YOUR GOAL: Retype only the lines from the one containing "# ---- scene" through the one containing "wall's face: where", both included, word for word. Pictures stay out of the copy.

>> BEGIN

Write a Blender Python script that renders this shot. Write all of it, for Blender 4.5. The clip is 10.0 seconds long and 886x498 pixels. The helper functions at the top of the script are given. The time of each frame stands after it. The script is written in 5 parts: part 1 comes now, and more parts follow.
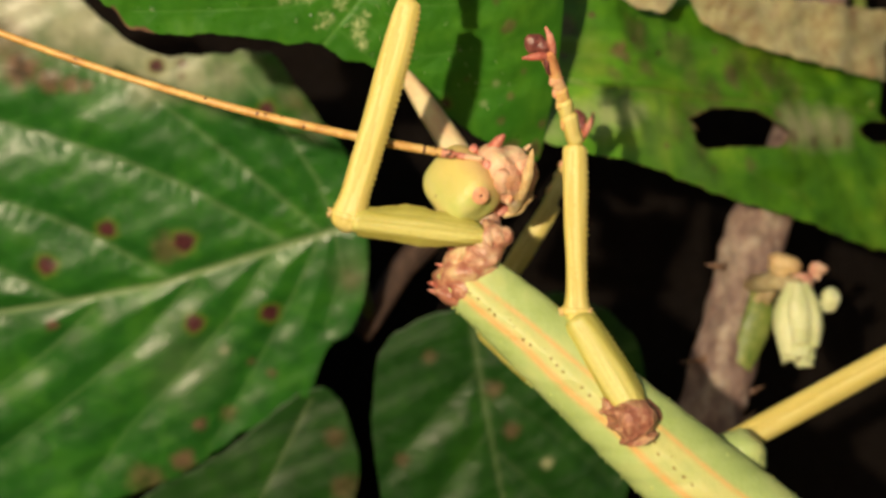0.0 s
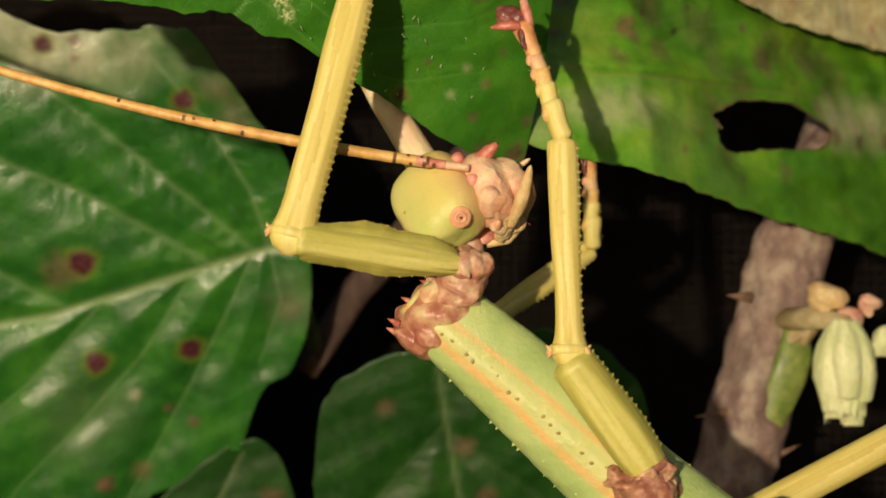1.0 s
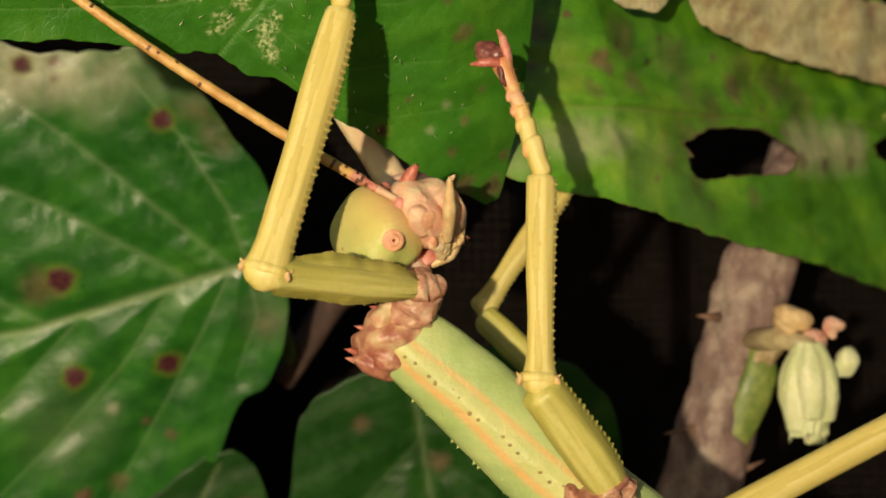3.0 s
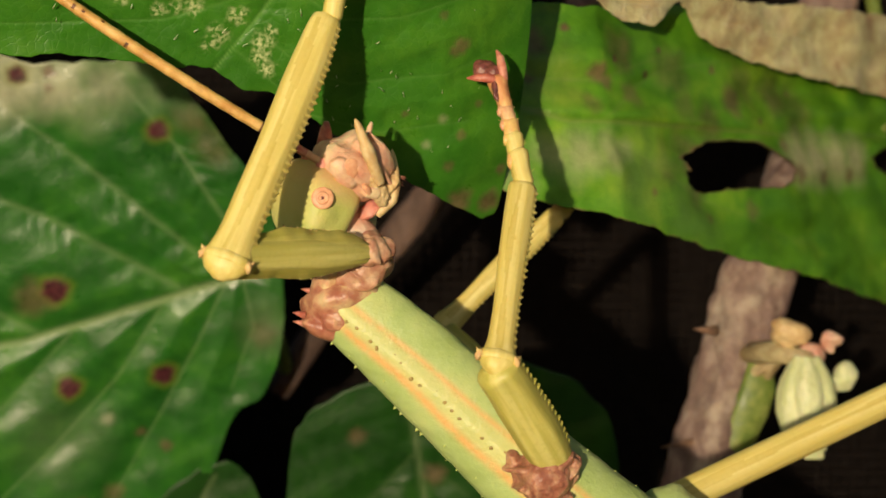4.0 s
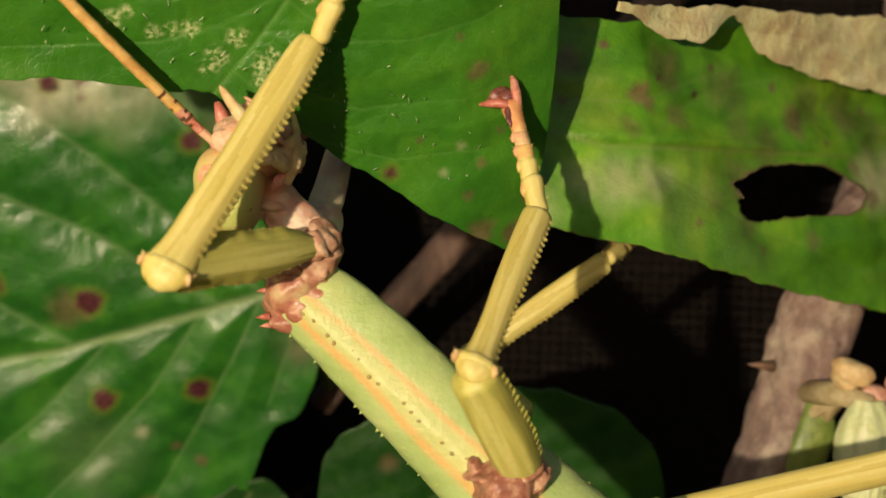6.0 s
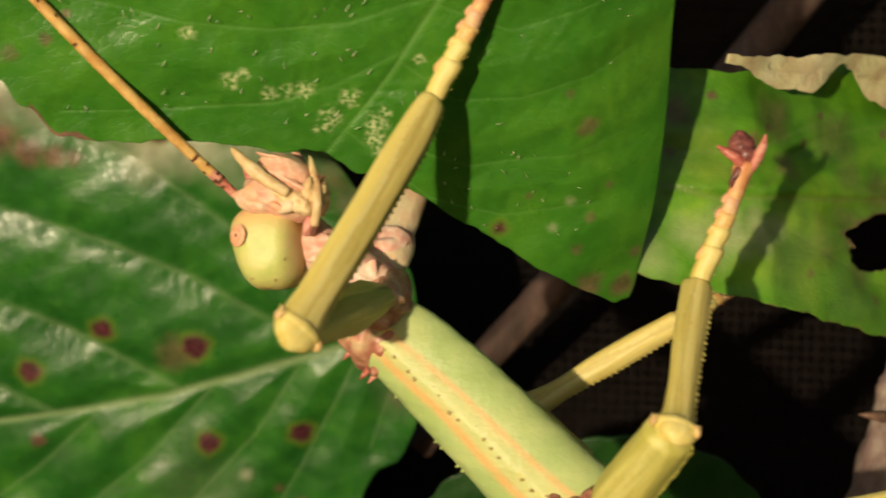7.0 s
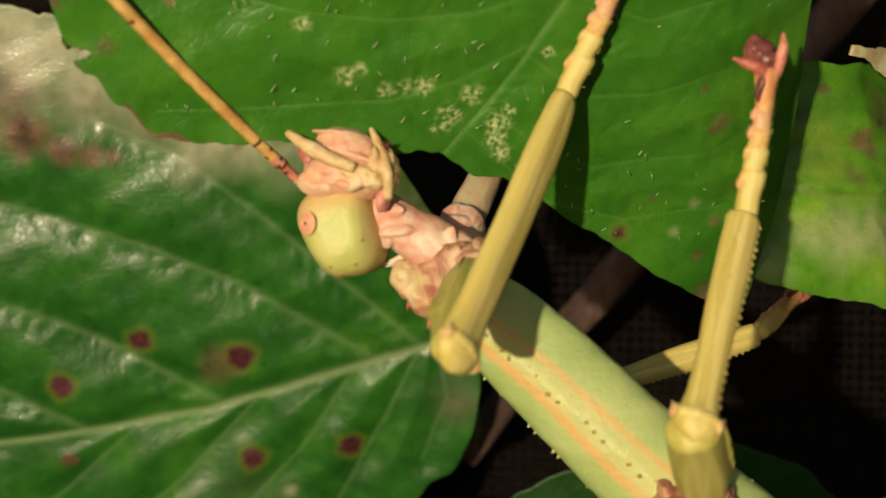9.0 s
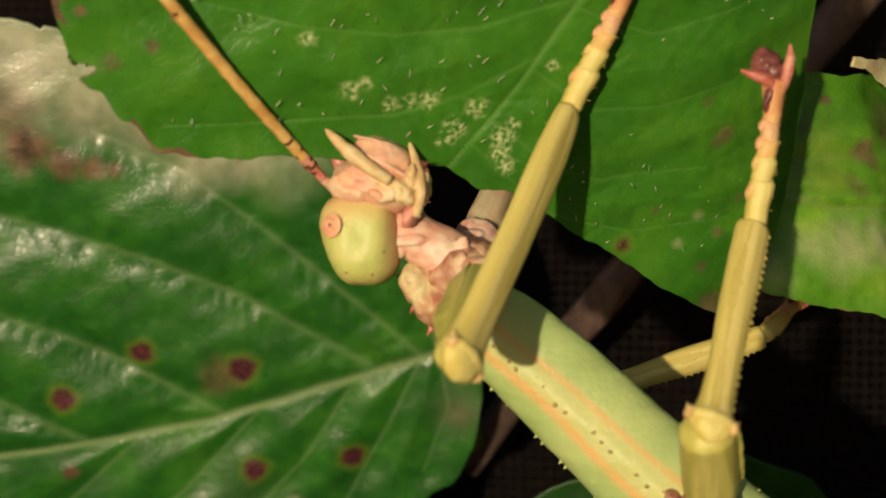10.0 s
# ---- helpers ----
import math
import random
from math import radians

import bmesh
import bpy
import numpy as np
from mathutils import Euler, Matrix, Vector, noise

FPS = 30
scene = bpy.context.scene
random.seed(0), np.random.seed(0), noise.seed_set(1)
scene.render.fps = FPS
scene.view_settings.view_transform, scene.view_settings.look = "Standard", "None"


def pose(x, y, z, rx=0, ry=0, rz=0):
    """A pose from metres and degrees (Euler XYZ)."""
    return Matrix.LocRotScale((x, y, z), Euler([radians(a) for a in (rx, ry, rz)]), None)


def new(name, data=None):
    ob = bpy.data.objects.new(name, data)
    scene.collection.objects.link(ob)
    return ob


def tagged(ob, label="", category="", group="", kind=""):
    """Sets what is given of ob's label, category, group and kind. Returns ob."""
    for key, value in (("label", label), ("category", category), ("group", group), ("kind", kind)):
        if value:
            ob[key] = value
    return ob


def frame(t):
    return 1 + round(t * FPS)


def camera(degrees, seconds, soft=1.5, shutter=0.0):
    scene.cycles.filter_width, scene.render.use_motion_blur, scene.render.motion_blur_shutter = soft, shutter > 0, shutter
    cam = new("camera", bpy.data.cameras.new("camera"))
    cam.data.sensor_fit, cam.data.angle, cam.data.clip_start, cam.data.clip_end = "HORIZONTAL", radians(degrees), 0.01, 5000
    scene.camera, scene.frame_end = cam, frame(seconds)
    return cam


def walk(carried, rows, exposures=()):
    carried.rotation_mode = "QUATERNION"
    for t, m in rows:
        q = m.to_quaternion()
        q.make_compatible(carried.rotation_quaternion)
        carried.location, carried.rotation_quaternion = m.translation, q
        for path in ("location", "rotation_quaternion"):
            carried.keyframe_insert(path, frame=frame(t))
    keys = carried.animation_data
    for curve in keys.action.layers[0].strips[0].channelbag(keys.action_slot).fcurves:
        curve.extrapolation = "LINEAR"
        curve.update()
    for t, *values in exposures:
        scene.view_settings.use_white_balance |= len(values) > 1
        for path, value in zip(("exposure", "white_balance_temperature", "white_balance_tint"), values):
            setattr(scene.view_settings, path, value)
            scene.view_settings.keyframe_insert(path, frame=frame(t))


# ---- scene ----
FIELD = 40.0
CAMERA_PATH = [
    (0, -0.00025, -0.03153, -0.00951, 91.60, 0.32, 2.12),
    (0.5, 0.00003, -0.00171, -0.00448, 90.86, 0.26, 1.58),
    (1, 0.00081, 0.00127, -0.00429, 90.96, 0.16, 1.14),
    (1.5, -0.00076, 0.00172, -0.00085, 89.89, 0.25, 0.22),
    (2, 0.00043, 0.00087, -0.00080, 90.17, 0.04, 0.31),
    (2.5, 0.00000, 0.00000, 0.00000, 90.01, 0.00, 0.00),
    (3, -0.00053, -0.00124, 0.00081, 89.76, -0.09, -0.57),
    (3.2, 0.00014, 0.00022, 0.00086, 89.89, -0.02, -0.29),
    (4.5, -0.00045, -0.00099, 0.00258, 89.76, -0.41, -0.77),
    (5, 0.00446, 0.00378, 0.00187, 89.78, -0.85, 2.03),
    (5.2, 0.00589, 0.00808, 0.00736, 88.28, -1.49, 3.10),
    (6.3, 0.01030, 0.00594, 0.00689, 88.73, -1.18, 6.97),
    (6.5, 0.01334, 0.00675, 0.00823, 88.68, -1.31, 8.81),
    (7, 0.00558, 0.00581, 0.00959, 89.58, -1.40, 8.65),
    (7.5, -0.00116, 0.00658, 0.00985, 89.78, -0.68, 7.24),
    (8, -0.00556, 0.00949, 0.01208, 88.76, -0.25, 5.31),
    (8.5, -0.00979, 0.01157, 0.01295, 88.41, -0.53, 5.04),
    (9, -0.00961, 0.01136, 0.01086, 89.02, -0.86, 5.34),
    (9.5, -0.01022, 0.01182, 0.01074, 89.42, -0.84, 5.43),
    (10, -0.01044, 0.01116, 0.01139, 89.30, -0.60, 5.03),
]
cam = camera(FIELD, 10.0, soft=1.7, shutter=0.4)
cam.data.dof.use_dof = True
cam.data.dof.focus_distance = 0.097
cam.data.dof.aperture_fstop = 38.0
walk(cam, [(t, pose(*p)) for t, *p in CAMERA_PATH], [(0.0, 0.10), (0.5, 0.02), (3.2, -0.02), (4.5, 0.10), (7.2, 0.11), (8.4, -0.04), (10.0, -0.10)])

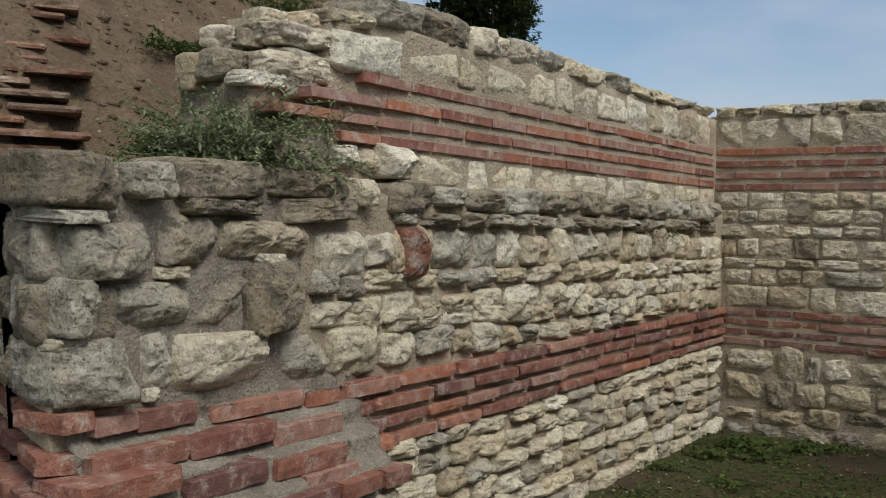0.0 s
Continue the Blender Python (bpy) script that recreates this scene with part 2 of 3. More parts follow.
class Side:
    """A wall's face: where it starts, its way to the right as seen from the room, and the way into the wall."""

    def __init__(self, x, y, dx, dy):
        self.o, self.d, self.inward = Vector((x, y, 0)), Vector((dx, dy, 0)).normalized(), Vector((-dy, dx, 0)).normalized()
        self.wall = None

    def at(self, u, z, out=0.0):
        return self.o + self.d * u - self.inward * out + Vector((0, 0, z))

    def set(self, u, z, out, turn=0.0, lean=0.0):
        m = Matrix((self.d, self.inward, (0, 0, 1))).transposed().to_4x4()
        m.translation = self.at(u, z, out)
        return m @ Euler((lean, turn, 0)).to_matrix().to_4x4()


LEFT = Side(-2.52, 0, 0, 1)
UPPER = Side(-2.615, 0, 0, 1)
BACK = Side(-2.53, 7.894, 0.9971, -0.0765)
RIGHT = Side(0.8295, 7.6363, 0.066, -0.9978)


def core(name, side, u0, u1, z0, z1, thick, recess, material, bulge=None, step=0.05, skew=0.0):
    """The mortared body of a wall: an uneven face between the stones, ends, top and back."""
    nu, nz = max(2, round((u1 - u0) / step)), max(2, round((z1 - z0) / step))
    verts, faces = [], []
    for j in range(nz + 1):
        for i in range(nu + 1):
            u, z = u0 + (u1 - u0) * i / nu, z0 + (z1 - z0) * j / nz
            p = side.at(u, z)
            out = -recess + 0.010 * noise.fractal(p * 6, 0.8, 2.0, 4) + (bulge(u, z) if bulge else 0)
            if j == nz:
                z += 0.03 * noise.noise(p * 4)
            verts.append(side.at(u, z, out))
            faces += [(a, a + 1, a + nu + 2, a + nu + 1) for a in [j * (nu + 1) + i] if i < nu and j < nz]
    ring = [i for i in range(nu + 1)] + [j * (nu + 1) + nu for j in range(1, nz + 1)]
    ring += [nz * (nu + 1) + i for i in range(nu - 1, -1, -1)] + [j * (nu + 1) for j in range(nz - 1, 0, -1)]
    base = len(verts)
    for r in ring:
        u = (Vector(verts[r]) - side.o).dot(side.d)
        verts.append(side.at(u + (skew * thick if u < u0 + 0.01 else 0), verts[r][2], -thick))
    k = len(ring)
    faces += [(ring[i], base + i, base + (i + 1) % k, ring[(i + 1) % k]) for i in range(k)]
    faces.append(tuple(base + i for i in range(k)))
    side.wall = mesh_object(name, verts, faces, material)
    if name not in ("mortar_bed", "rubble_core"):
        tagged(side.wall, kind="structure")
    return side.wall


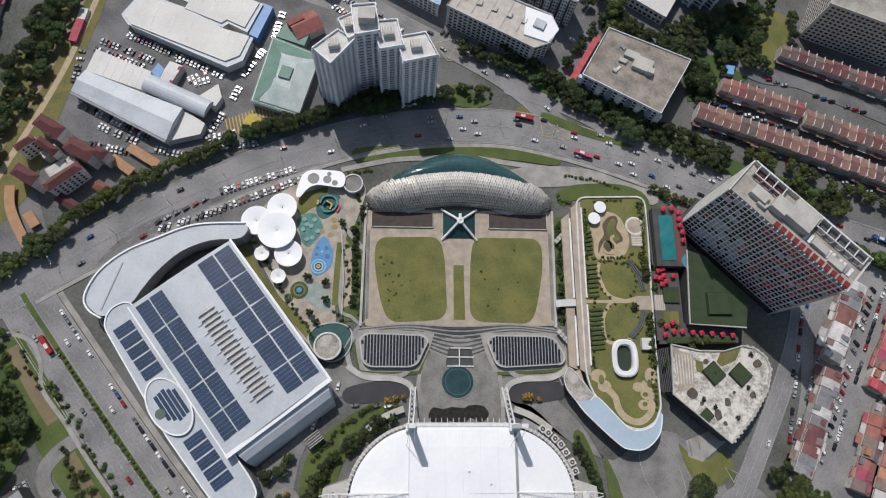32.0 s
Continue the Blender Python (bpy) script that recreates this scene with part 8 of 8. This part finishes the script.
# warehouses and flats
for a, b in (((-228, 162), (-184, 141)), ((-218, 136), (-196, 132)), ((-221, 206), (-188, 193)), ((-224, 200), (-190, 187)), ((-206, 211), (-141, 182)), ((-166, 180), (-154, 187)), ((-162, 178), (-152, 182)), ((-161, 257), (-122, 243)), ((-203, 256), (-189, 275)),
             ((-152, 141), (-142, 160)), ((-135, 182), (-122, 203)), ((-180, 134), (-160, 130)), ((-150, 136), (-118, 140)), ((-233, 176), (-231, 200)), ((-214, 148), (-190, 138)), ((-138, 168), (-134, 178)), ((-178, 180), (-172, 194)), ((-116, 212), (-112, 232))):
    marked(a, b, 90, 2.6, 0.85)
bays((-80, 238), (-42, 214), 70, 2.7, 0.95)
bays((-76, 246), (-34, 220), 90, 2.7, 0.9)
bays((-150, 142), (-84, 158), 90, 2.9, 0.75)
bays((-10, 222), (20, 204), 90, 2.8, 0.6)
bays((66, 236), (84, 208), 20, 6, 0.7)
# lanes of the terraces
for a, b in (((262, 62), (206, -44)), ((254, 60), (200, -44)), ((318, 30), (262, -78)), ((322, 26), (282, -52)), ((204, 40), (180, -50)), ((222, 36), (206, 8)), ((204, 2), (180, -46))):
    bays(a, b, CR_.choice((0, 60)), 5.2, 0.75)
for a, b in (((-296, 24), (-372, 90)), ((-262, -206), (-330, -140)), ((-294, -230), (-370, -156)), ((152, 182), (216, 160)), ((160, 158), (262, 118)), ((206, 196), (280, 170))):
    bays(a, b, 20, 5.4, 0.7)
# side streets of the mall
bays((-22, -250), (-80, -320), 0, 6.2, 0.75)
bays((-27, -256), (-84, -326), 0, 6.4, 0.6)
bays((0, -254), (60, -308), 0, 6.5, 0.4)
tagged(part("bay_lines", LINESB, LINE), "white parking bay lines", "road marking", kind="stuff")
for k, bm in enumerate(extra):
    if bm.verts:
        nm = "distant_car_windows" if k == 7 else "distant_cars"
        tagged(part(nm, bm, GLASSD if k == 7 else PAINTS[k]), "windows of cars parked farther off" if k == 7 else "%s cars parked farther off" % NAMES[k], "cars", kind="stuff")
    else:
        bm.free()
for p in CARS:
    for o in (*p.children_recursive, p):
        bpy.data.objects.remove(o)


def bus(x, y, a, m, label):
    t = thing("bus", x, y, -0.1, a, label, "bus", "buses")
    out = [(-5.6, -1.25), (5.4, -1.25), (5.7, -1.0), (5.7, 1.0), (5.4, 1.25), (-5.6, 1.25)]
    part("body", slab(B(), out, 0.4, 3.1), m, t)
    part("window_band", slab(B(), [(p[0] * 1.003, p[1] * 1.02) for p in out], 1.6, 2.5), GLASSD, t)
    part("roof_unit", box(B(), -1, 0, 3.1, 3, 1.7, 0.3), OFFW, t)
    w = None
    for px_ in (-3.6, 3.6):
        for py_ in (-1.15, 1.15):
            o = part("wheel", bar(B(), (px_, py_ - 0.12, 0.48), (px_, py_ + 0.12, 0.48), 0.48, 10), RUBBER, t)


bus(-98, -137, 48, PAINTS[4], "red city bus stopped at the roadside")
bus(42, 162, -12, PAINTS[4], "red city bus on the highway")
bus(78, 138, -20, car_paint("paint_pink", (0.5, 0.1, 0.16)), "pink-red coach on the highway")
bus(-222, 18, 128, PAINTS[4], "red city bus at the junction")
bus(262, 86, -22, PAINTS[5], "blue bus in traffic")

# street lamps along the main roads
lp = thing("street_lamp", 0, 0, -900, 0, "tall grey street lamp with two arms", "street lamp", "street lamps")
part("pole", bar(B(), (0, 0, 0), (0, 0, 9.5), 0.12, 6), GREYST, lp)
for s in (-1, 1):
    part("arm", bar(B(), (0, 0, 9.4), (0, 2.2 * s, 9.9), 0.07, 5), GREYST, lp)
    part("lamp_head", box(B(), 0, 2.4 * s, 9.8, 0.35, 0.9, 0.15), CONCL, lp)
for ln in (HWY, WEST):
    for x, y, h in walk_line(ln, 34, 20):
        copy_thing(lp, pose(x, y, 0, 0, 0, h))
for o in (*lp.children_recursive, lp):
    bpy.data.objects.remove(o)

>> END

EXPECTED OUTPUT:
# ---- scene ----
FIELD = 40.0
CAMERA_PATH = [
    (0, -0.00025, -0.03153, -0.00951, 91.60, 0.32, 2.12),
    (0.5, 0.00003, -0.00171, -0.00448, 90.86, 0.26, 1.58),
    (1, 0.00081, 0.00127, -0.00429, 90.96, 0.16, 1.14),
    (1.5, -0.00076, 0.00172, -0.00085, 89.89, 0.25, 0.22),
    (2, 0.00043, 0.00087, -0.00080, 90.17, 0.04, 0.31),
    (2.5, 0.00000, 0.00000, 0.00000, 90.01, 0.00, 0.00),
    (3, -0.00053, -0.00124, 0.00081, 89.76, -0.09, -0.57),
    (3.2, 0.00014, 0.00022, 0.00086, 89.89, -0.02, -0.29),
    (4.5, -0.00045, -0.00099, 0.00258, 89.76, -0.41, -0.77),
    (5, 0.00446, 0.00378, 0.00187, 89.78, -0.85, 2.03),
    (5.2, 0.00589, 0.00808, 0.00736, 88.28, -1.49, 3.10),
    (6.3, 0.01030, 0.00594, 0.00689, 88.73, -1.18, 6.97),
    (6.5, 0.01334, 0.00675, 0.00823, 88.68, -1.31, 8.81),
    (7, 0.00558, 0.00581, 0.00959, 89.58, -1.40, 8.65),
    (7.5, -0.00116, 0.00658, 0.00985, 89.78, -0.68, 7.24),
    (8, -0.00556, 0.00949, 0.01208, 88.76, -0.25, 5.31),
    (8.5, -0.00979, 0.01157, 0.01295, 88.41, -0.53, 5.04),
    (9, -0.00961, 0.01136, 0.01086, 89.02, -0.86, 5.34),
    (9.5, -0.01022, 0.01182, 0.01074, 89.42, -0.84, 5.43),
    (10, -0.01044, 0.01116, 0.01139, 89.30, -0.60, 5.03),
]
cam = camera(FIELD, 10.0, soft=1.7, shutter=0.4)
cam.data.dof.use_dof = True
cam.data.dof.focus_distance = 0.097
cam.data.dof.aperture_fstop = 38.0
walk(cam, [(t, pose(*p)) for t, *p in CAMERA_PATH], [(0.0, 0.10), (0.5, 0.02), (3.2, -0.02), (4.5, 0.10), (7.2, 0.11), (8.4, -0.04), (10.0, -0.10)])

0.0 s
Continue the Blender Python (bpy) script that recreates this scene with part 2 of 3. More parts follow.
class Side:
    """A wall's face: where it starts, its way to the right as seen from the room, and the way into the wall."""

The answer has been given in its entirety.